I often bang on about songs building tension; here that shall be mostly implicit. Confide in Me begins ponderously, almost coming to a halt twice in the first minute. In the first prelude, the sweeping strings and vocals lend an air of tragedy, and the minor-key piano suggests drama. The sound of distorted voices, as if coming over a radio, suggests some sort of concealment or conspiracy, especially since it's so quiet, hardly noticeable. The whole thing feels nocturnal.
After the first pause the second prelude uses none of the same instrumental pieces. Here the piano is major-key, there's an electric guitar flourish in the background, and although the muted voices remain, they no longer sound sinister – more like a conversation. (You can see where this is going, can't you?) This bit sounds like a dawn to the first prelude's night. Or perhaps each is the introduction of a character, the first the confider, the second the confidant. (It's all very GCSE English.)
The intro-proper begins after the other pause and the main string loop begins, full of anticipation. The drumbeat kicks in and flecks of detuned, slightly Asian-sounding plucked strings appear. The verses' vocals are sung almost in a whisper, growing to a sweeping, strings-like, almost operatic legato for the chorus.
As the song progresses, chanting of “confide in me”, “and then you'll see” and some other lyric I can't make out is added to the chorus parts, bringing extra urgency with it. Those flecks of plucked strings increase to a full-blown instrumental part, almost taking the lead towards the end.
Throughout the song there are spots of other sounds; in the verses, more noticeable in the second, there are little whirs and clunks of distortion that remind me of The Blue Room EP. There's even a bit of funk guitar under the Asianesque string solo after the second chorus. And at times the electric guitar hints at Hendrixianism (I just made that word up now – good, isn't it?). The whole song is very much a layered piece.
In the last minute-and-a-half, the plucked strings' repetitious, urgent pseudo–ad libbing (while slightly gratuitous); the main string loop's insistent repetition; the legato lead vocal; and the background chanting; all combine to build tension towards the end, when all the instrumentation comes to a head and drops, leaving the lead vocal to close the song.
Yes, I am recommending a Kylie Minogue song. If you download one track last week... Wait a sec – I did that joke last time.
Colours is quite typical of Editors. It begins with drums and several guitars forming a driving rhythm and a repeating riff, with a little bit of a screech at the end. Few notes are used and small sections are repeated, hammering them into the listener.

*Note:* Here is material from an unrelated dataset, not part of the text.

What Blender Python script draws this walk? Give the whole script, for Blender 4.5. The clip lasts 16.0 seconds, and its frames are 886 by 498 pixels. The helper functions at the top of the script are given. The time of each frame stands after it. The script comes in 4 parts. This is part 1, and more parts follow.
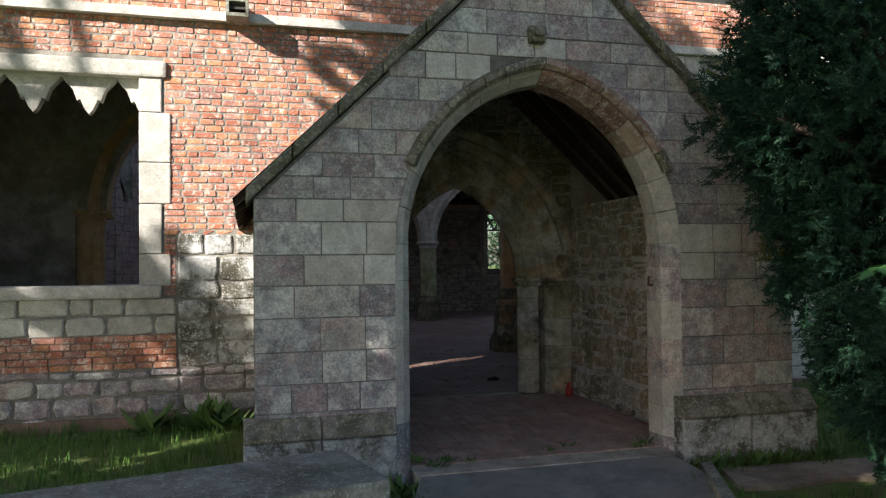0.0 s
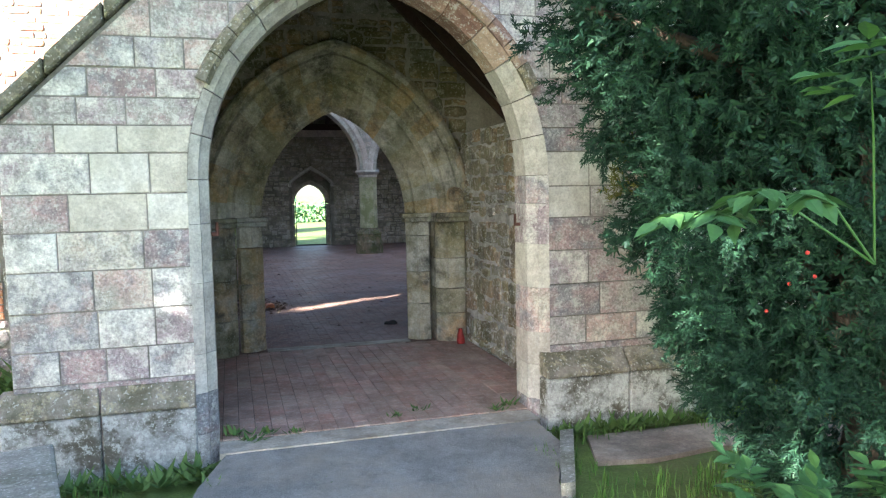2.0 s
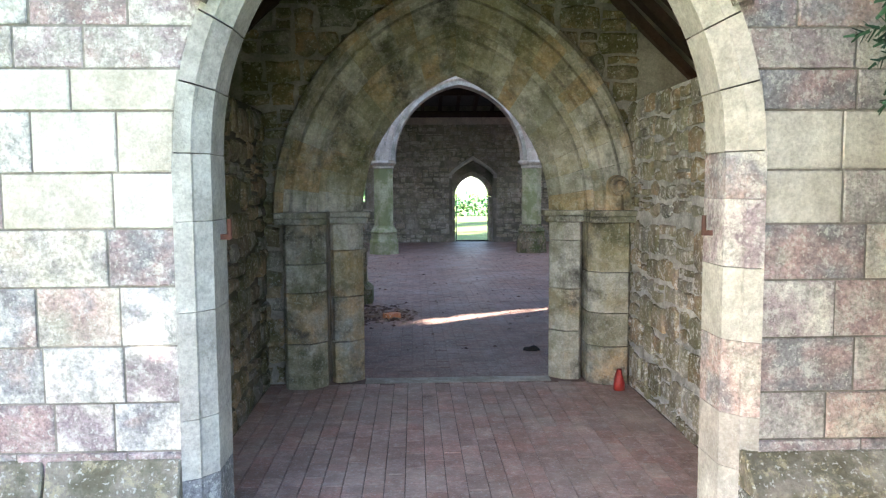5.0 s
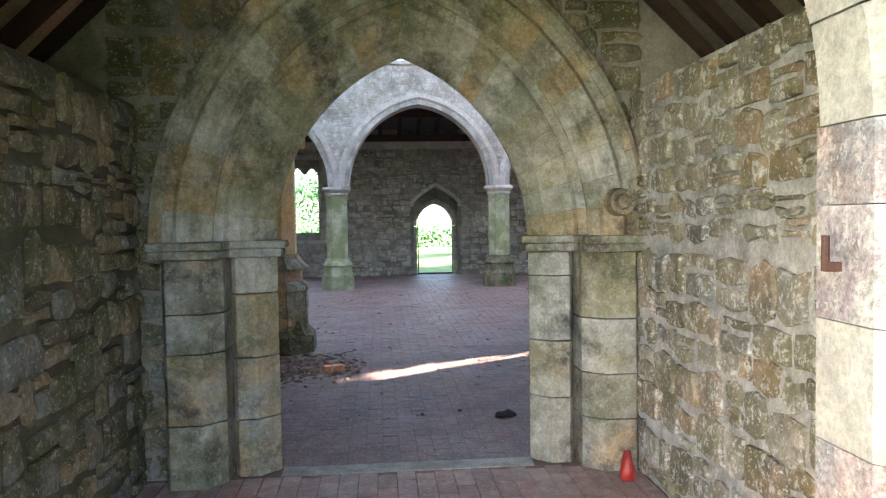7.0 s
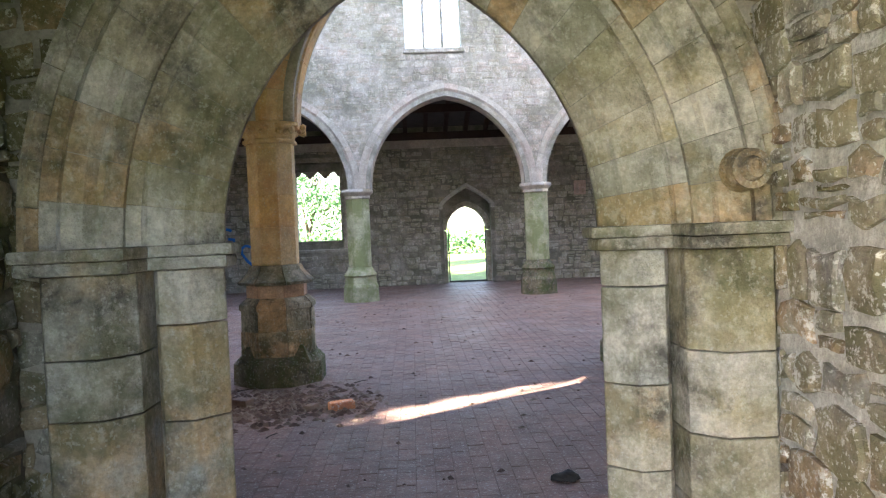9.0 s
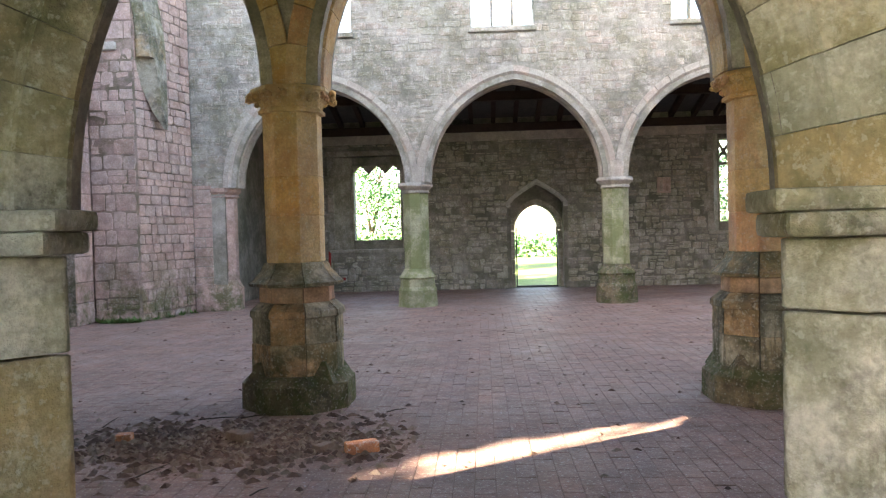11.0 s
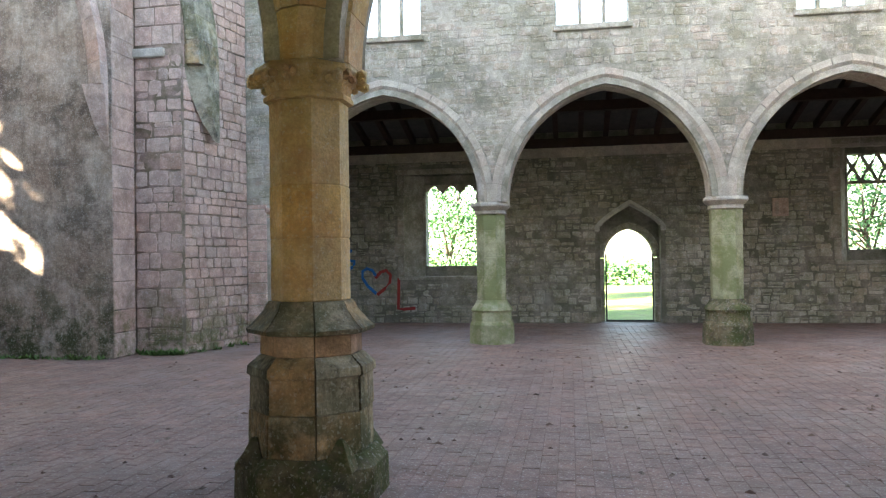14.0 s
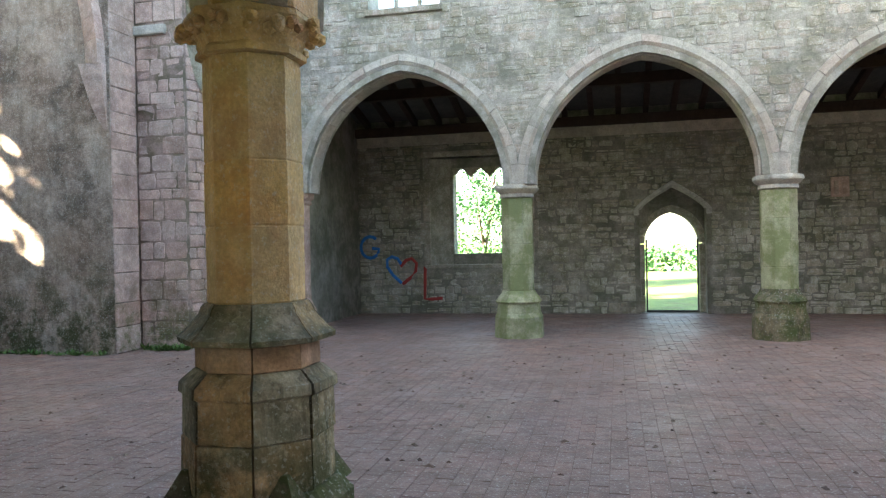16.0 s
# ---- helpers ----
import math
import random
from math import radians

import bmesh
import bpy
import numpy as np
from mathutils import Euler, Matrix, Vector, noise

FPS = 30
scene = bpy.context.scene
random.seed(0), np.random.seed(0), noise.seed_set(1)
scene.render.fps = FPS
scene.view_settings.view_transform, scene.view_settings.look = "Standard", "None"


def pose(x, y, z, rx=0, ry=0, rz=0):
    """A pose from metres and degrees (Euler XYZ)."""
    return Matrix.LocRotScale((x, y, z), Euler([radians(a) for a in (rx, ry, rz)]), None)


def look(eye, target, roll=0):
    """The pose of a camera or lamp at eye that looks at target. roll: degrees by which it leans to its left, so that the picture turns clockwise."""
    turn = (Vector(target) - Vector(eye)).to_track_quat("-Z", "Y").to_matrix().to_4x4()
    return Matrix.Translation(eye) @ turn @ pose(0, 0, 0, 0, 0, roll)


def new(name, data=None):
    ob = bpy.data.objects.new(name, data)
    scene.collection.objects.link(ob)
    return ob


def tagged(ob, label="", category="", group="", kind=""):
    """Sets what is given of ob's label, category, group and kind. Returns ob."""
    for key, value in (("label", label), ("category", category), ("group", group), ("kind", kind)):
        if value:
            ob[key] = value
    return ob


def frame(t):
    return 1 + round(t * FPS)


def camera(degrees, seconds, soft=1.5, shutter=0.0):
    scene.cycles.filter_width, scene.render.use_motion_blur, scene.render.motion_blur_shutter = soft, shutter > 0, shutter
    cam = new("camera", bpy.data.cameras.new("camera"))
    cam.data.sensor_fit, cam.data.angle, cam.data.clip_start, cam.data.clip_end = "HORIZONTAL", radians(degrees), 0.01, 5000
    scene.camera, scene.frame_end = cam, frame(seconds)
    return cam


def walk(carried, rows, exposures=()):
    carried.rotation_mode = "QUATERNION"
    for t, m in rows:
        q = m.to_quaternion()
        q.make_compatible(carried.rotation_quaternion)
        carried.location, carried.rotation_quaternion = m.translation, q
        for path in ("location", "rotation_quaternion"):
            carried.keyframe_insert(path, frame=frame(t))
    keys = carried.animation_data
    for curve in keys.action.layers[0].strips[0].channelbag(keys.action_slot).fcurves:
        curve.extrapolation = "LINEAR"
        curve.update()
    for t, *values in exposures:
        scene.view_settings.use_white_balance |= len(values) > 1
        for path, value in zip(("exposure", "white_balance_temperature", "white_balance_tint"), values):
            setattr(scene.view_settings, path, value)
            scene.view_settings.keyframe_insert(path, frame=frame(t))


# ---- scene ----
cam = camera(61.9, 16.0, 1.2)
METRES, EYE, TILT, LEAN, TURN = 10.8, 1.62, 0.0, 0.0, -12.0
PATH = [
    (0, (0.403, 0.265, 1.579), (0.912, 2.198, 1.621), -0.6),
    (0.5, (0.756, 0.407, 1.596), (1.339, 2.319, 1.545), -1.6),
    (1, (1.073, 0.594, 1.594), (1.698, 2.491, 1.491), -1.5),
    (1.5, (1.387, 0.802, 1.638), (2.014, 2.697, 1.508), -1.1),
    (2, (1.749, 0.903, 1.638), (2.298, 2.82, 1.482), -1.1),
    (2.5, (2.034, 1.075, 1.657), (2.469, 3.02, 1.496), -1.3),
    (3, (2.217, 1.382, 1.689), (2.501, 3.354, 1.513), -0.8),
    (3.5, (2.346, 1.657, 1.693), (2.501, 3.643, 1.515), -1.0),
    (4, (2.458, 1.985, 1.68), (2.544, 3.975, 1.502), -0.2),
    (4.2, (2.467, 2.137, 1.66), (2.539, 4.127, 1.48), -0.2),
    (6.3, (2.553, 3.799, 1.528), (2.681, 5.792, 1.414), -1.0),
    (6.5, (2.578, 3.95, 1.52), (2.727, 5.942, 1.414), -0.9),
    (7, (2.681, 4.315, 1.517), (2.851, 6.306, 1.435), -0.9),
    (7.5, (2.8, 4.672, 1.479), (2.949, 6.665, 1.425), -0.6),
    (8, (2.823, 4.999, 1.472), (2.968, 6.994, 1.422), -1.5),
    (8.5, (2.866, 5.383, 1.466), (2.988, 7.379, 1.414), -2.3),
    (9, (2.829, 5.819, 1.433), (2.909, 7.817, 1.372), -2.4),
    (9.2, (2.828, 5.991, 1.435), (2.888, 7.989, 1.357), -2.7),
    (11.3, (3.039, 7.462, 1.321), (2.886, 9.456, 1.293), -1.6),
    (11.5, (3.068, 7.59, 1.315), (2.884, 9.581, 1.303), -1.8),
    (12, (3.047, 7.933, 1.329), (2.789, 9.916, 1.34), -1.4),
    (12.5, (3.061, 8.183, 1.378), (2.757, 10.16, 1.388), -1.5),
    (13, (3.077, 8.452, 1.396), (2.735, 10.423, 1.424), -1.7),
    (13.5, (3.007, 8.67, 1.39), (2.651, 10.638, 1.417), -1.3),
    (14, (3.001, 8.9, 1.369), (2.662, 10.871, 1.393), -0.8),
    (14.5, (3.053, 9.172, 1.371), (2.762, 11.151, 1.396), -0.5),
    (15, (3.12, 9.406, 1.361), (2.861, 11.39, 1.362), -0.8),
    (15.5, (3.146, 9.64, 1.368), (2.835, 11.616, 1.361), -0.6),
    (16, (3.198, 9.807, 1.387), (2.737, 11.753, 1.375), -1.2),
]
EXPOSURES = [(0.0, 1.5, 6300, 12), (1.0, 2.4, 6200, 14), (2.0, 3.85, 6100, 10), (3.5, 4.2, 6200, 13), (7.0, 4.8, 6300, 13), (9.0, 4.98, 6700, 16), (12.5, 4.85, 7850, 13), (14.0, 4.78, 7350, 8), (16.0, 4.78, 7200, 4)]
walk(cam, [(t, look(eye, target, roll)) for t, eye, target, roll in PATH], EXPOSURES)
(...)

The vocals are typically minimal – few and repeated. And the lyrics are also quite typical – “You mean a lot to me, you've got a heart of gold” and “You are the colour, my dear” are the sort of nonsense Tom Smith often comes out with, to great effect.
So the first two minutes proceed pretty much like any other Editors song. Then after the brief pause at the end of the second chorus, the driving rhythm disappears. The repeating riff that replaces it verges on the socks-off-knockingly good. It's particularly long among Editors riffs, and its 3-3-3-3-2-2 rhythm lends it a striking complexity. The drumming that backs it is minimalistic but distinctive.
Not to dwell on this wonder-riff for too long, after two iterations Tom's vocals re-emerge, overlaying it with “Fill your life with something else, baby”. The two parts carry the song whilst the bass, drums and vocals all gradually intensify. Half a minute before the end, the wonder-riff makes way for a good old-fashioned cymbal-thrashing, still in 3-3-3-3-2-2 rhythm. It and the vocals take the song to its abrupt conclusion.
Even though there's such a schism between its two halves, somehow it all still holds together as one song. Don't ask me how.